En Colombia existe una marcada inestabilidad constitucional que impacta la seguridad jurídica del régimen político, hemos tenido una tradición caracterizada por intentar resolver los principales problemas del país, a través de la expedición de Leyes. Desde la entrada en vigencia de la Constitución de 1991 hasta diciembre de 2016 se han tramitado 46 reformas, en promedio una reforma cada siete meses. Tan solo cinco fueron declaradas inexequibles por la Corte Constitucional.
En el país el poder de reforma constitucional ha sido utilizado en manera desmedida y con direccionamientos de representatividad inducida causando daños al equilibrio de poderes. La percepción general de este tipo de decisiones tiene un fundamento medido por el interés personal y encausado por el usufructo político. Las gabelas en el ordenamiento jurídico colombiano, propicia una percepción mentirosa de flexibilidad normativa, porque no evidencia resultados visibles, pero fomentan desconfianza en los grupos de valor y prorrogan los anhelos de la construcción sólida de la Republica. Las reformas al ordenamiento jurídico deberían redundar en cambios significativos en el contexto social, económico y político del país, sin embargo, los resultados evidencian que los problemas que procuran resolverse quedan detallados en las normas, pero intangibles en la realidad.
Estas circunstancias conciben profundas desigualdades, porque el incumplimiento de los propósitos se enraíza profundamente debido al fenómeno deplorable de la corrupción y germinan en virus peligrosos atacando la productividad de los que tienen menos acceso a la educación, al sistema de salud ineficiente y los servicios públicos. Pasa lo mismo en materia de calidad de las tierras y la concentración de su propiedad, variables propicias para el incremento de los indicadores de pobreza, en los cuales coexiste una patente con resabios históricos.
Hasta hace poco una de las ideas más difundidas en los diferentes escenarios académicos y políticos del país, coincidían que Colombia era la democracia más sólida de América Latina. No obstante, estamos viviendo una crisis de confianza en las instituciones, amplificada por los escándalos de corrupción tipo Odebrecht y otros similares, con el agravante del desenmascare doble vía de la modalidad del delito. La solución del problema debería iniciar con la preminencia de la institucionalidad, pero la decadencia ética de los ejecutores concluye invocando más y nuevas reformas – curiosa paradoja.

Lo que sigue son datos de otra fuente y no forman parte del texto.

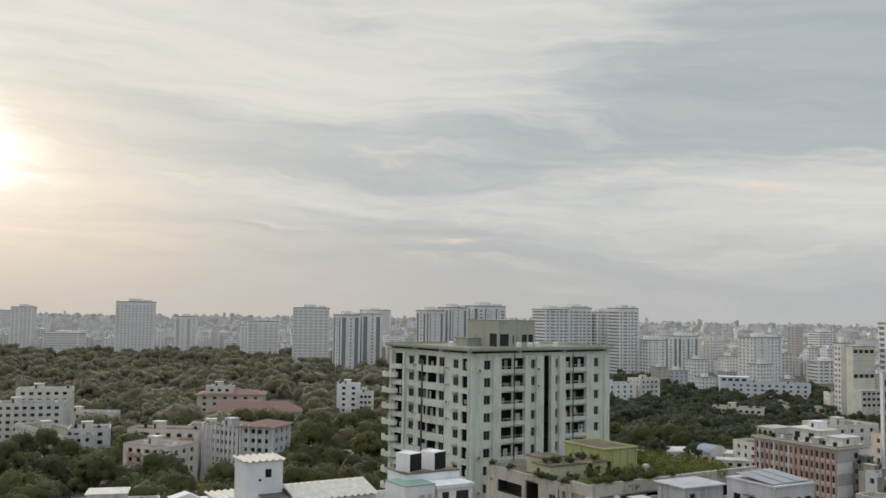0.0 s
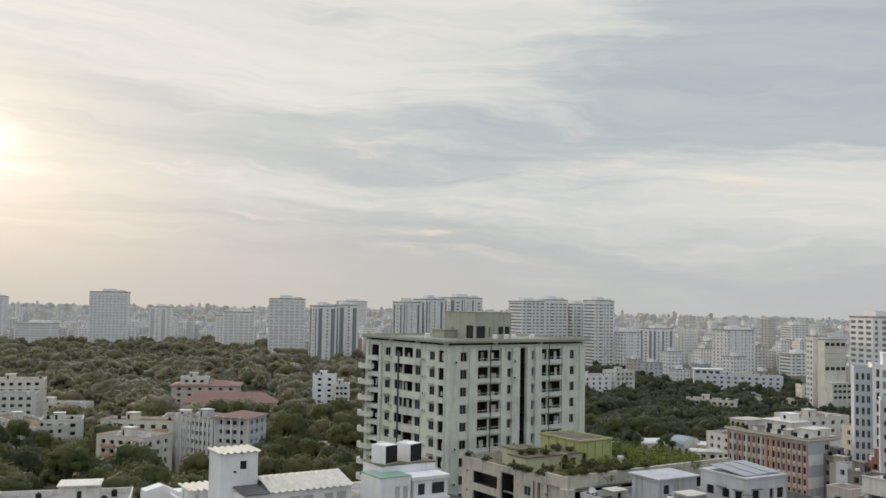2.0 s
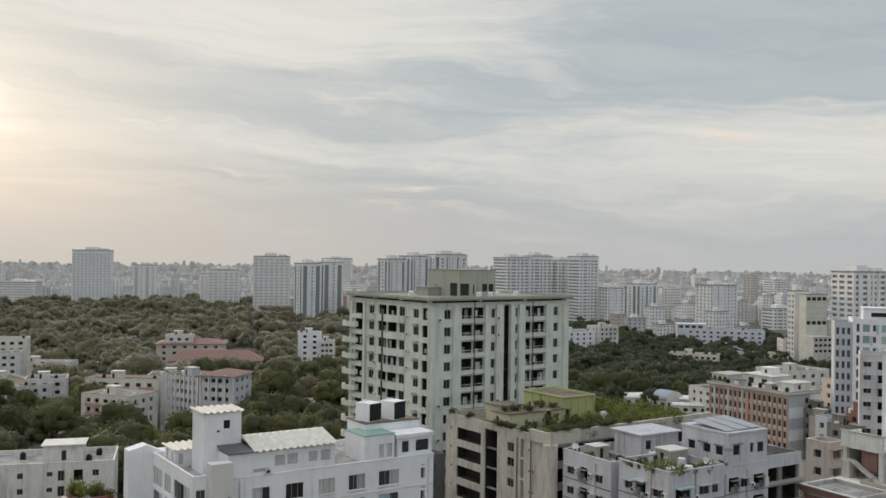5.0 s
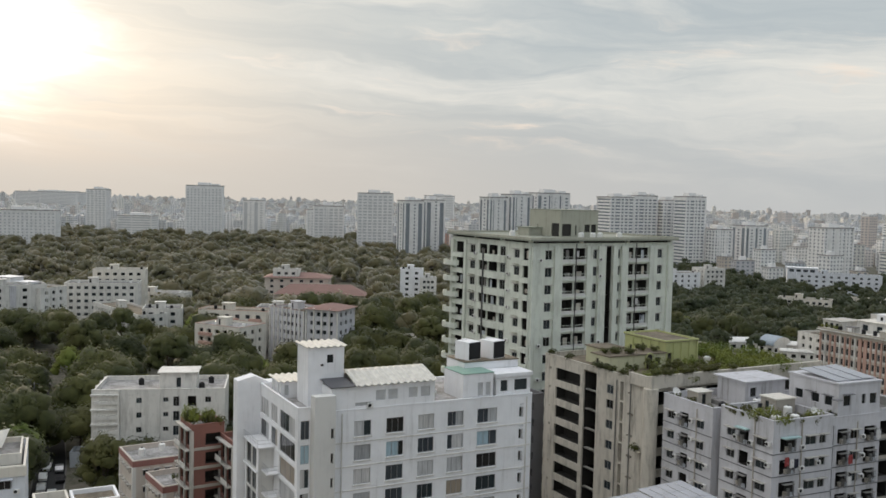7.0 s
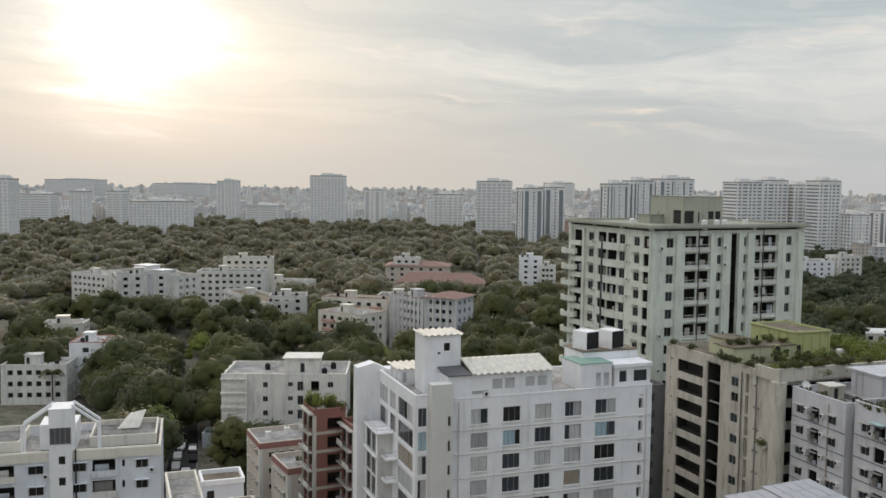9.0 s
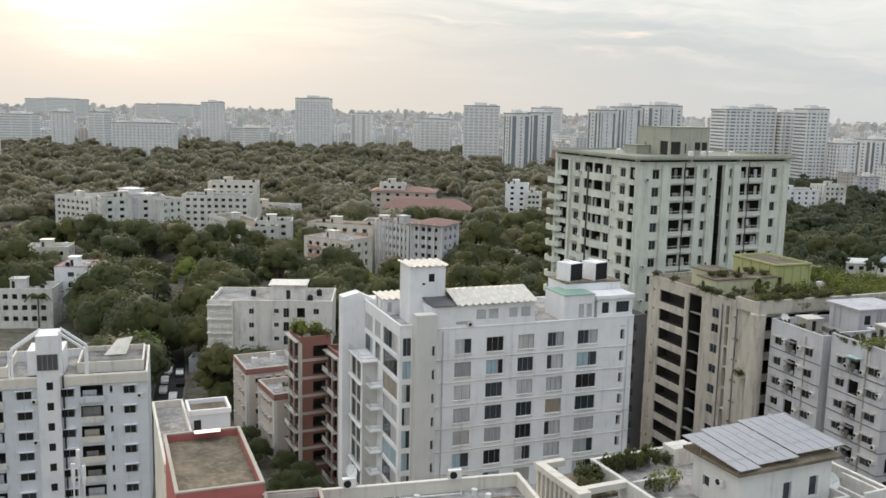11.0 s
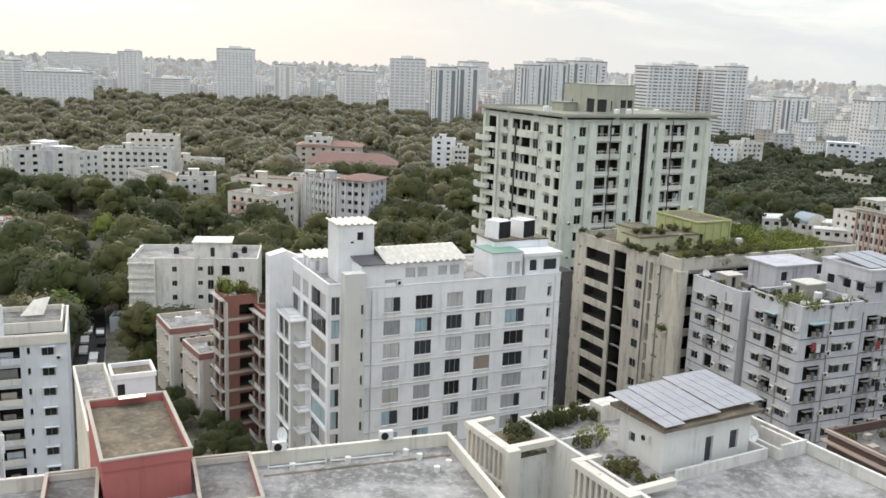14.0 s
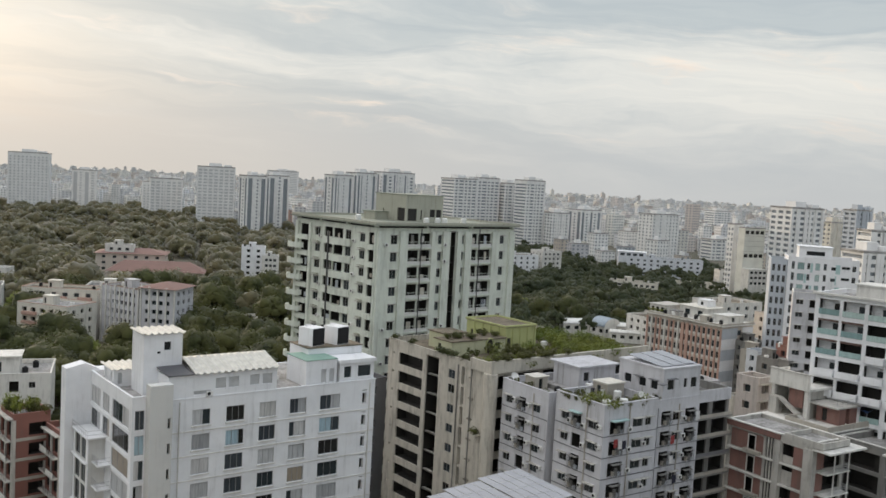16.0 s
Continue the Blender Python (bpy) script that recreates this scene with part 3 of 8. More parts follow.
def ring(ob, name, x0, y0, x1, y1, t, z0, z1, mat):
    """A square ring of wall as one closed mesh."""
    b = MB()
    for z in (z0, z1):
        b.v += [(x0, y0, z), (x1, y0, z), (x1, y1, z), (x0, y1, z), (x0 + t, y0 + t, z), (x1 - t, y0 + t, z), (x1 - t, y1 - t, z), (x0 + t, y1 - t, z)]
    for i in range(4):
        j = (i + 1) % 4
        for q in ((i, j, j + 8, i + 8), (i + 4, i + 12, j + 12, j + 4), (i + 8, j + 8, j + 12, i + 12), (i, i + 4, j + 4, j)):
            b.f.append(q)
            b.m.append(0)
    return b.part(name, [M[mat]], ob)


def grid(L, n, w, a=0.3, b=0.78, kind="w", margin=1.2, jitter=0.0):
    """n evenly spread columns of openings w wide over a face L long."""
    step = (L - 2 * margin) / n
    return [(margin + step * (i + 0.5) - w / 2, margin + step * (i + 0.5) + w / 2, a, b, kind) for i in range(n)]


def foot(x, y, yaw, x0, x1, y0, y1):
    FOOTPRINTS.append((x, y, radians(yaw), x0, x1, y0, y1))


def sunshades(ob, x0, y0, W, D, side, cols, top, storey, rows, depth=0.5):
    O, U, N, L = FACES[side](W, D)
    O = O + Vector((x0, y0, 0))
    for c in cols:
        for k in range(rows):
            p = O + U * c[0] + Vector((0, 0, top - (k + 1) * storey + c[3] * storey + 0.03))
            s = new("sunshade", shade_mesh(c[1] - c[0], depth))
            s.parent = ob
            s.matrix_basis = Matrix(((U.x, -N.x, 0, p.x), (U.y, -N.y, 0, p.y), (0, 0, 1, p.z), (0, 0, 0, 1)))


# ---- ground ----
def make_ground():
    g = MB()
    rings = [0, 60, 150, 300, 600, 1200, 2400, 4900]
    sides = 48
    for i in range(len(rings) - 1):
        for s in range(sides):
            a, b = 2 * math.pi * s / sides, 2 * math.pi * (s + 1) / sides
            P = lambda r, q: (r * math.cos(q), r * math.sin(q), 0)
            if i == 0:
                g.poly([P(0, 0), P(rings[1], a), P(rings[1], b)])
            else:
                g.quad(P(rings[i], a), P(rings[i + 1], a), P(rings[i + 1], b), P(rings[i], b))
    tagged(g.part("ground", [M["earth"]]), "bare earth and grass between the city blocks", "ground", kind="structure")


make_ground()


def hollow(ob, name, x0, y0, w, d, z0, z1, mat, front=(), left=(), back="glass", lid=None, over=0.0, lid_t=0.2):
    """A small closed room: walls with recessed openings and a flat lid of its own."""
    h = MB()
    facade(h, (x0, y0, 0), (1, 0, 0), (0, -1, 0), w, z0, z1, [(*o, 0.2, 1) for o in front])
    facade(h, (x0, y0 + d, 0), (0, -1, 0), (-1, 0, 0), d, z0, z1, [(*o, 0.2, 1) for o in left])
    facade(h, (x0 + w, y0, 0), (0, 1, 0), (1, 0, 0), d, z0, z1, [])
    facade(h, (x0 + w, y0 + d, 0), (-1, 0, 0), (0, 1, 0), w, z0, z1, [])
    if not lid:
        h.quad((x0, y0, z1), (x0 + w, y0, z1), (x0 + w, y0 + d, z1), (x0, y0 + d, z1))
    part = h.part(name, [M[mat], M[back]], ob)
    if lid:
        q = MB()
        q.box(x0 - over, y0 - over, z1, x0 + w + over, y0 + d + over, z1 + lid_t)
        q.part("lid", [M[lid]], part)
    return part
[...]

Los partidos políticos han venido perdiendo valor para quienes van a optar a algún cargo público, absurdo despropósito, que promueve la iniciativa de desligarse de cualquier atadura partidista para aparecer ante la opinión pública como independiente, causándoles una herida de muerte a los partidos políticos, que vienen enfermos desde el Frente Nacional. Inverosímil ilusión, que en efecto, contradice los propósitos adscritos a la concepción de institucionalidad. Bajo estos lineamientos y la macro-corrupción existente en el sistema político, considero inútil e intranscendente el proyecto de Reforma Política que hace tránsito en el Congreso de la República.
En la configuración de los modelos democráticos en todo el mundo, una de sus razones fuertes consiste en la ampliación de las garantías y facultades para los ciudadanos en aras de moldear la construcción del Estado a partir de los procesos de participación, en Colombia esta ambiciosa pretensión mimetizada por el valor de la democracia se desmorona por los exagerados costos de las campañas políticas. Por eso insisto en la omnipotente encomienda de la institucionalidad; este atributo escuálido y en crisis en el país es supremamente peligroso y constituye una puerta amplísima para el afincamiento de corrientes populistas encarnadas por líderes carismáticos, sin distinción de la ideología que profesen y terminan convertidos en fenómenos convenientes para enaltecer y polarizar.
Polarización y división es la impronta de los actuales precandidatos presidenciales en el país, cada uno lleva debajo del brazo un compendio de reformas. El panorama es incierto, porque de un lado nos vaticinan un futuro oscuro en manos de los comunistas o castrochavistas, pero del otro, la continuidad de la elite dominante en nuestra historia republicana, en la que siguen sobresaliendo los políticos que siembran miedo, los estrategas de las campañas que manipulan el odio, la percepción que ser político es sinónimo de corrupto y las dificultades que persisten en las republiquetas del Catatumbo y Tumaco, pese al paso importante del proceso de paz.